WHAT THIS TASK INVOLVES: Retype each line of the listing below, from the first through the one holding "scene.render.fps = FPS", with no other lines.

DATA SEGMENT:
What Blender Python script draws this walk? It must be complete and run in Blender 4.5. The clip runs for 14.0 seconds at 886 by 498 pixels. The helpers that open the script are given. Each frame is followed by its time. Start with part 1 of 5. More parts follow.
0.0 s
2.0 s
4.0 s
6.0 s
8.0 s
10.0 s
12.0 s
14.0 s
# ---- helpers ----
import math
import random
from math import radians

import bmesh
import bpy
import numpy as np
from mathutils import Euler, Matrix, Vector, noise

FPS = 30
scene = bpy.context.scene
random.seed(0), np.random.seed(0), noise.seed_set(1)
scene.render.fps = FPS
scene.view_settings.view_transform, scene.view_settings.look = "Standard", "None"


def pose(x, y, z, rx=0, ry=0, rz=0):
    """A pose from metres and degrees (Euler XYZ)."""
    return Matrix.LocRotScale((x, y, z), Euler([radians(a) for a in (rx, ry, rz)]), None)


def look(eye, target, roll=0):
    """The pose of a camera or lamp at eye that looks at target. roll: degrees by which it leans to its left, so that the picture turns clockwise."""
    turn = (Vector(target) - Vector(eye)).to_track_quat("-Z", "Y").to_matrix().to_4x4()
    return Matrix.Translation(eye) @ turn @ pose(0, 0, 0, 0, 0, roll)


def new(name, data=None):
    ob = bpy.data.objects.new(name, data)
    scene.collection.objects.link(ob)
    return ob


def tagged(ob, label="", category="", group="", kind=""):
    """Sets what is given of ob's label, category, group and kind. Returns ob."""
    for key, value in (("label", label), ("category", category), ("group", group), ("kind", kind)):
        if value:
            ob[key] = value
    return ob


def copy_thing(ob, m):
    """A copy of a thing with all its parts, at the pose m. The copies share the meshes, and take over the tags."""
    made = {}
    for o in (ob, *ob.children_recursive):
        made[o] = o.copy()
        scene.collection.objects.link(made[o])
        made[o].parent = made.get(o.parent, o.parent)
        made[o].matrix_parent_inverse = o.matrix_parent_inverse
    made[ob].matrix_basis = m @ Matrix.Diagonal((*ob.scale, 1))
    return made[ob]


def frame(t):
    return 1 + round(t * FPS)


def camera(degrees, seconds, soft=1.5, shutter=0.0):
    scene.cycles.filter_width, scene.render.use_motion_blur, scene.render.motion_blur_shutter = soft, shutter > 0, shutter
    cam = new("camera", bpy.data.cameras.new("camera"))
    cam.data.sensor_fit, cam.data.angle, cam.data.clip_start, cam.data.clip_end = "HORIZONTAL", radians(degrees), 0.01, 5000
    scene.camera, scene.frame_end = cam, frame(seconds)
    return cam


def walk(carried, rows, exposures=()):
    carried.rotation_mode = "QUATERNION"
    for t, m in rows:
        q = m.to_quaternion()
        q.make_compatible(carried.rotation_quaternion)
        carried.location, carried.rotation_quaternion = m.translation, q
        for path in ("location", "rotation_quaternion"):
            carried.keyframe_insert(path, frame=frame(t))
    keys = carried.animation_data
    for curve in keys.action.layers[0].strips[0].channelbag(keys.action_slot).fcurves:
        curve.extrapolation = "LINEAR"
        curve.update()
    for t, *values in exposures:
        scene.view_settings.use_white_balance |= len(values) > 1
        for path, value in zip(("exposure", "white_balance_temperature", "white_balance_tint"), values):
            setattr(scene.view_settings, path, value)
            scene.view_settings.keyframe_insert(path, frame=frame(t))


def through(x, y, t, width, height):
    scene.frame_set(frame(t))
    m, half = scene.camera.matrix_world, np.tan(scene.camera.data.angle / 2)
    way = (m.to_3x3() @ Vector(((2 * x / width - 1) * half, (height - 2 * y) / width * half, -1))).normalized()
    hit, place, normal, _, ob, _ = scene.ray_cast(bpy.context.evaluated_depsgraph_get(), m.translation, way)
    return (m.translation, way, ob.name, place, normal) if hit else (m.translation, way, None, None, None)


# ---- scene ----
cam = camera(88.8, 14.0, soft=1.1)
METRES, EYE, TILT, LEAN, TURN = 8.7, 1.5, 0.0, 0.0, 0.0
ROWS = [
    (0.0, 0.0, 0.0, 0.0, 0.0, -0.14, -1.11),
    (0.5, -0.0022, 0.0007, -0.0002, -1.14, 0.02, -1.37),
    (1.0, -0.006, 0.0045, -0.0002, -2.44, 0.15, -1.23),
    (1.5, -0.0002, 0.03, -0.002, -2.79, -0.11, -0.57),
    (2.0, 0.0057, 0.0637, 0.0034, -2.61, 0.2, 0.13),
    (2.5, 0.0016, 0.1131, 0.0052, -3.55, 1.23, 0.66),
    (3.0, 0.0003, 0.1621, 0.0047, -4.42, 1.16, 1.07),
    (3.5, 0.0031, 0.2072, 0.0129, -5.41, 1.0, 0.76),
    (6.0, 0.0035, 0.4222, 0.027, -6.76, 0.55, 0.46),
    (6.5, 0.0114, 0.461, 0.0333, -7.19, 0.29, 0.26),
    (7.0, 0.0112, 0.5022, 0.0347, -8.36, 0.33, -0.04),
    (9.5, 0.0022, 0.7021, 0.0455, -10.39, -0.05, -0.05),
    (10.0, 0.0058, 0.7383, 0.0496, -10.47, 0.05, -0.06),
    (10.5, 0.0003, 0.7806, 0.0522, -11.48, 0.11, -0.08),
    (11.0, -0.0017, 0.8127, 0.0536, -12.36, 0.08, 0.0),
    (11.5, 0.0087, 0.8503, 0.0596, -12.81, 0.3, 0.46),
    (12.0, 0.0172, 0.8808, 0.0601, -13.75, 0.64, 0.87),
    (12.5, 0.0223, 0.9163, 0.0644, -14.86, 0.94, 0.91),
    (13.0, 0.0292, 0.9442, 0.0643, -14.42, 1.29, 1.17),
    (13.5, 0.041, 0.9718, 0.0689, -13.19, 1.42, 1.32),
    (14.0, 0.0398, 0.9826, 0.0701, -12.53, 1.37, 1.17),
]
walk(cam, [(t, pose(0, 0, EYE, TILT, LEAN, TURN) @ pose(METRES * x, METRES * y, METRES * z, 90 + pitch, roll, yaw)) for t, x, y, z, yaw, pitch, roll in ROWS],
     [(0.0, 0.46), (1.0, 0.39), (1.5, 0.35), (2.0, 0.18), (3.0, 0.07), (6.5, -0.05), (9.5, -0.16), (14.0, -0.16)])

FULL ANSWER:
What Blender Python script draws this walk? It must be complete and run in Blender 4.5. The clip runs for 14.0 seconds at 886 by 498 pixels. The helpers that open the script are given. Each frame is followed by its time. Start with part 1 of 5. More parts follow.
0.0 s
2.0 s
4.0 s
6.0 s
8.0 s
10.0 s
12.0 s
14.0 s
# ---- helpers ----
import math
import random
from math import radians

import bmesh
import bpy
import numpy as np
from mathutils import Euler, Matrix, Vector, noise

FPS = 30
scene = bpy.context.scene
random.seed(0), np.random.seed(0), noise.seed_set(1)
scene.render.fps = FPS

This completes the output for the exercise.